La Vírgen de Éfeso visita el Monasterio de Leyre durante su ruta por Navarra para terminar en Santiago de Compostela. PABLO LASAOSA
La Vírgen de Éfeso visita el Monasterio de Leyre durante su ruta por Navarra para terminar en Santiago de Compostela. PABLO LASAOSA

Hoy Viernes Santo, me he acordado de aquella vez, hace años, que estando en Sangüesa en un rodaje de cine casi al amanecer, asqueado de tanta mundanidad, de tanto ego recalentado, de tanta importancia, salí del set, cogí el coche, subí a Leyre, pedí la llave de las iglesia y cuando estaba solo en aquella mañana oscura y fría, disfrutando de esos mil años de románico que nos contemplan, aparecieron los monjes, espectrales.

Sus hábitos levitaban sin murmullo por las naves, parecían sembrar silencio, sosiego, como si al desplegarse junto al altar, consiguieran ir frenando, domando, aplacando, las bullas del mundo, los goznes de la existencia. No había caras, solo capuchas. La escena era el reverso del divismo del que había escapado.

Aquello tan simple parecía importante. Aquello tan importante se desarrollaba sin público, ajeno a él. Me sentí un privilegiado, aquello no era para mí, aquello no era para nadie, aquello era, sin más, como las horas -hora tercia en este caso, serían las diez de la mañana- que también son, como la eternidad, que también es.

No te asustes, me habían advertido en la recepción del monasterio. Los monjes llevan su vida: ora et labora, ya sabes. Los verás pero ellos no. No les molestes, no les distraigas. Hubiera sido suficiente con ser partícipe de ese cuadro, pero entonces se obró el milagro y las piedras, las bóvedas adquirieron vida. Un sonido celestial surgió, yo sabía que era humano, tenía que ser humano, pero no lo veía salir de las bocas de que los benedictinos que estaban delante de mí. No había gestos, no había labios, no había tensión ni de cuerdas ni de músculos. El sonido brotaba y flotando como humo invisible, como una niebla trasparente, lo fue llenando todo.
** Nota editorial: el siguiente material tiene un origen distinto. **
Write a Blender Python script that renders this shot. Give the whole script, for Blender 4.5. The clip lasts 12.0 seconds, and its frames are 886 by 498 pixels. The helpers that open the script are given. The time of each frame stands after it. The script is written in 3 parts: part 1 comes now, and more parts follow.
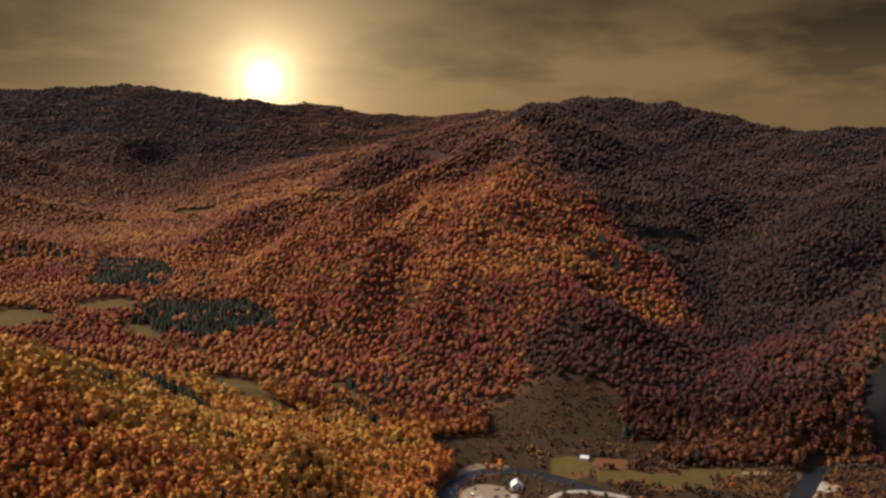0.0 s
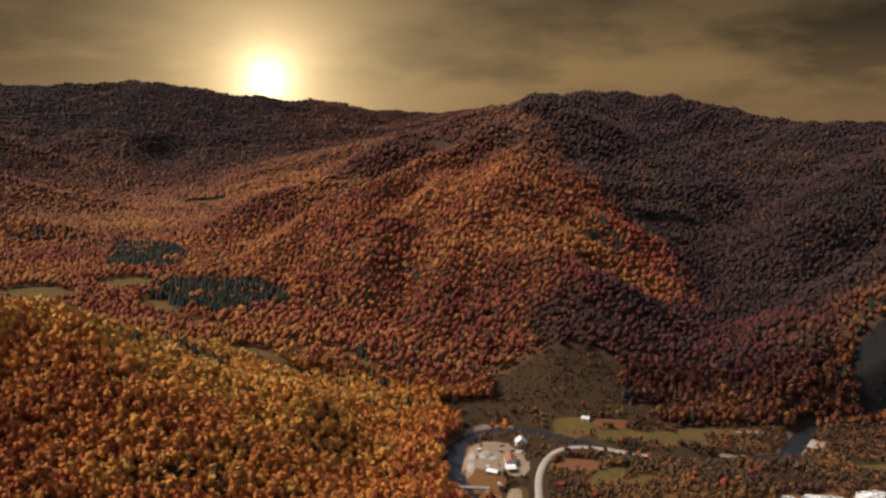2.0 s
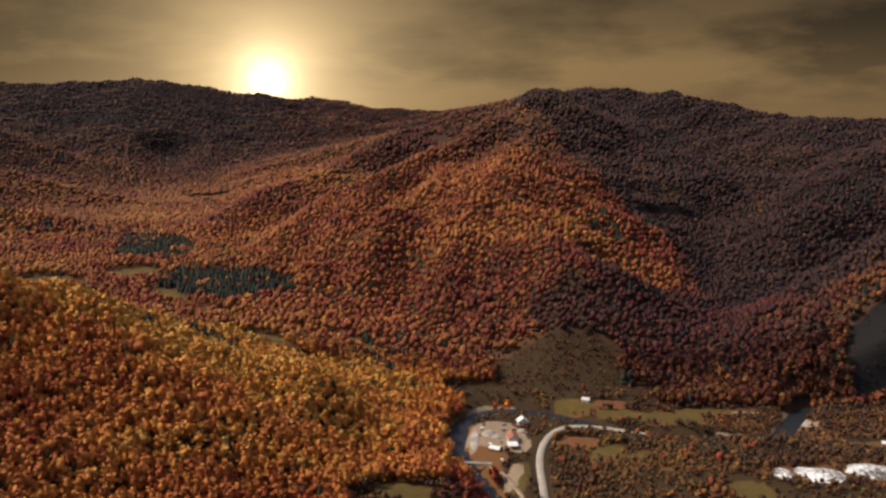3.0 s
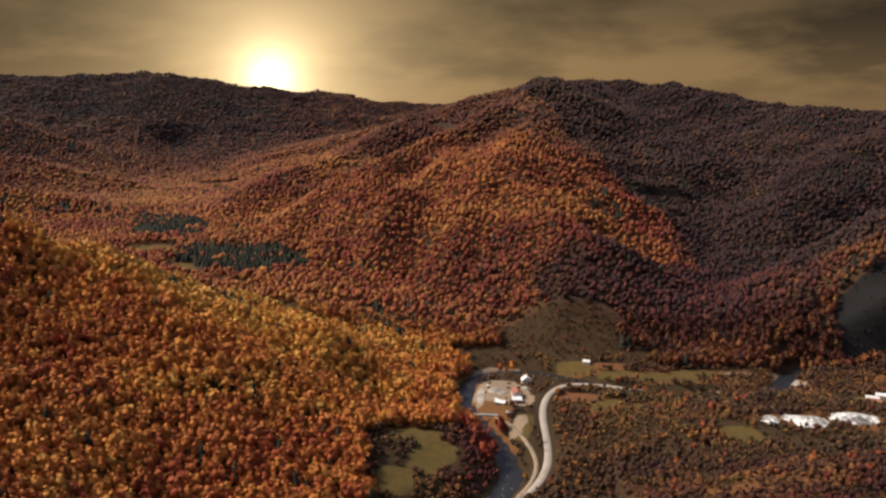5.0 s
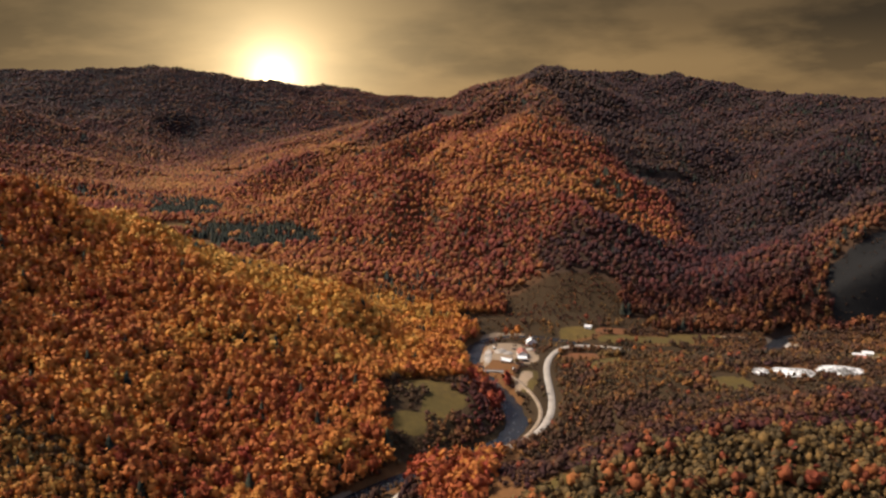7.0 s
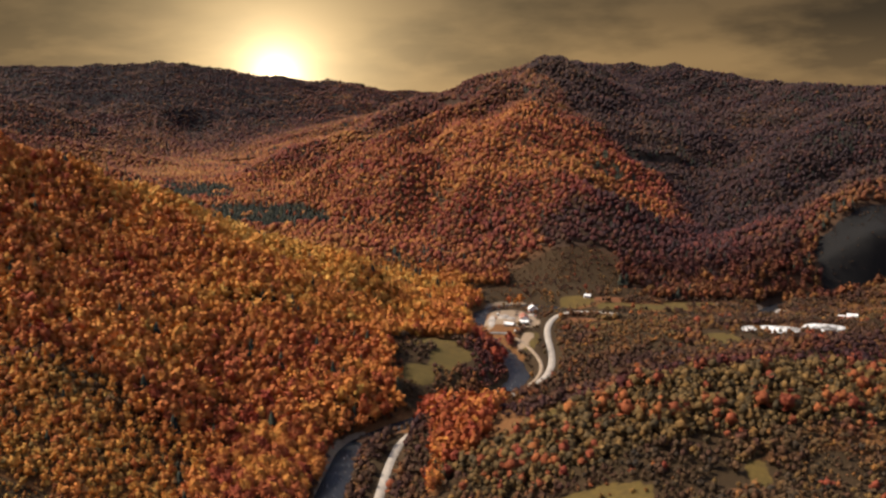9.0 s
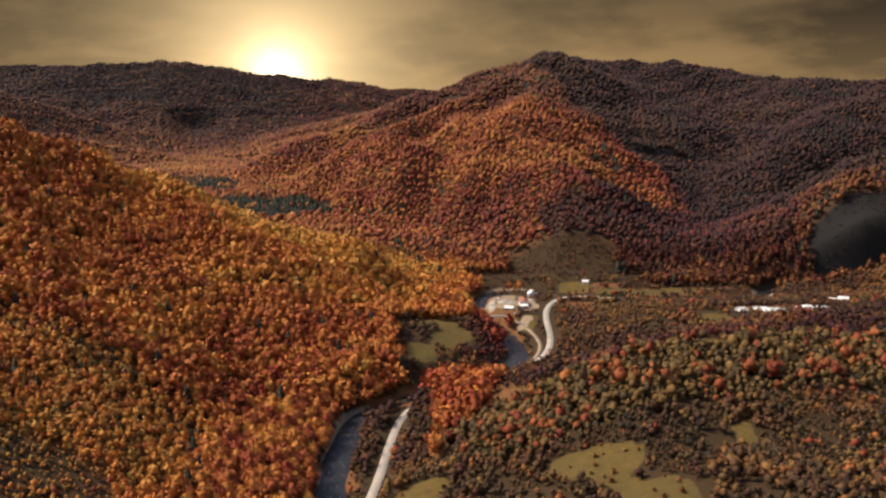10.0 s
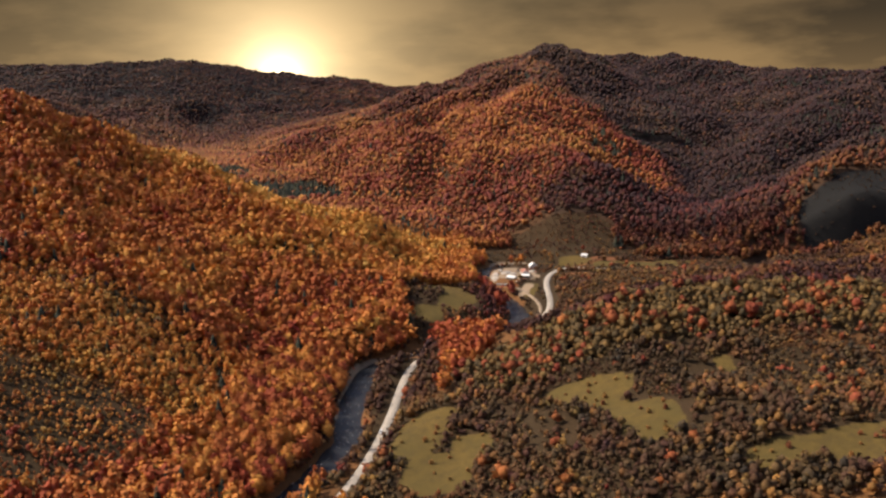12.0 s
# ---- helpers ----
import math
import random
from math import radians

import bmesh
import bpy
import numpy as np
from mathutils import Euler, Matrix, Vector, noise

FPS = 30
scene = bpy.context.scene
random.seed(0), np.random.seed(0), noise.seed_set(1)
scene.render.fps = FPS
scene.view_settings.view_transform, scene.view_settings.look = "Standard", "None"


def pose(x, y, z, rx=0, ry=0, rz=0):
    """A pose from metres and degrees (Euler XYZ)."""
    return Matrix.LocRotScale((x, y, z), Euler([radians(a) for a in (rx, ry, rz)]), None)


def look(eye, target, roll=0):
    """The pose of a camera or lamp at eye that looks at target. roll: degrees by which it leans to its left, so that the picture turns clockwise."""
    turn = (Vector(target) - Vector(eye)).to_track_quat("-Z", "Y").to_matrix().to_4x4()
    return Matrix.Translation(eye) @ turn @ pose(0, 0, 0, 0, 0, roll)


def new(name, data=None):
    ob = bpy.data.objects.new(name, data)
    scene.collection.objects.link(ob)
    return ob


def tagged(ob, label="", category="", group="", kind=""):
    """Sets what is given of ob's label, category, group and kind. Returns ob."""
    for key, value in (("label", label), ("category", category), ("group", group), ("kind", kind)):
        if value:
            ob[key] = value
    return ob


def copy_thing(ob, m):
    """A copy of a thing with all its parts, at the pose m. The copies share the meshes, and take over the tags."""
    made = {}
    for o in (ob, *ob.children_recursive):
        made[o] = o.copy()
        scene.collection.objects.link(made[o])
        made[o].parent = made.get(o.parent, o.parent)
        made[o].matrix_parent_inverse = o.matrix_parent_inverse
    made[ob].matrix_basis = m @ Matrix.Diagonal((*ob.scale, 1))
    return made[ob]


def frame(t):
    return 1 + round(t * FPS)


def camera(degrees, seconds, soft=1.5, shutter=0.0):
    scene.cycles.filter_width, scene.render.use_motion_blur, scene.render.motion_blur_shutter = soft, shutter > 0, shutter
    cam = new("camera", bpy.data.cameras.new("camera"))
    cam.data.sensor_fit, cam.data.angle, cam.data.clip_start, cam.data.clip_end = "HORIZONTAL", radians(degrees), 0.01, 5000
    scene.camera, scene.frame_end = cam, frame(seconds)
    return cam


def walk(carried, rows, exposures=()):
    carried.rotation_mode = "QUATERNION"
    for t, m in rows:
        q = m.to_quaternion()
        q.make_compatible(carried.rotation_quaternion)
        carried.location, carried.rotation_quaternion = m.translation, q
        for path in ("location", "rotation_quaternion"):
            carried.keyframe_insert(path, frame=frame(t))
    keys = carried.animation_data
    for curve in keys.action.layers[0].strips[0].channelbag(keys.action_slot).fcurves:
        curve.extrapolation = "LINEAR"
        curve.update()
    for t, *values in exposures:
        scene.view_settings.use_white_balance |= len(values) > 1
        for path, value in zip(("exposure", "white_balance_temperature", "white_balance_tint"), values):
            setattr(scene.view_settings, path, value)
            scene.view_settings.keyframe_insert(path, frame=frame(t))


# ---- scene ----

Los prodigios a veces asustan, pero no fue el caso. Fue fascinante estar sentado allí, rodeado de tiempo, sumergido en toneladas de siglos que ya han sido, respirando una atmósfera que no existe hoy y que por eso era tan densa, pero tan reconfortante. Se amoldaba a tus pulmones sin forzarlos, solo acompañándolos en su interior, haciendo más cómodo que nunca el hinchar y deshinchar del fuelle al que estamos encadenados de por vida. Entraba por los oídos y calmaba el ruido, haciendo que el sonido fuera puro, que no estuviera contaminado con ninguna distorsión.

Era la primera vez que escuchaba gregoriano como había sido concebido. Unos monjes rezando, para ellos, en unos iglesia vacía y oscura. No era algo muerto, como un cuadro sacado de su localización original, pensado para ese sitio, ese lugar, ese espacio, llevado a un museo sin alma. No era un recital, un concierto. No era, si no una mentira, al menos tampoco una simulación. Todo lo que estaba escuchando era algo real. Tan real que no sabía ni de donde procedía.

En un determinado momento cesaron las notas y con la misma ligereza desaparecieron los hábitos por donde habían llegado, dejándome para siempre con esa sensación completamente celestial de haber estado unos minutos en el paraíso. Salí, cerré la iglesia, devolví la llave y bajé de esa abadía reconfortado, como si Guillermo de Baskerville no fuera un personaje de Umberto Eco y me hubiera llevado de la mano para resolverme todos los misterios de todos los crímenes que habitaban en mi interior.

Sigo sin creer en Dios, pero al menos aquello me libró de creer en cualquier otra gilipollez de las que se creen ahora. Chesterton escribe en mí recto con renglones torcidos. Y eso es todo.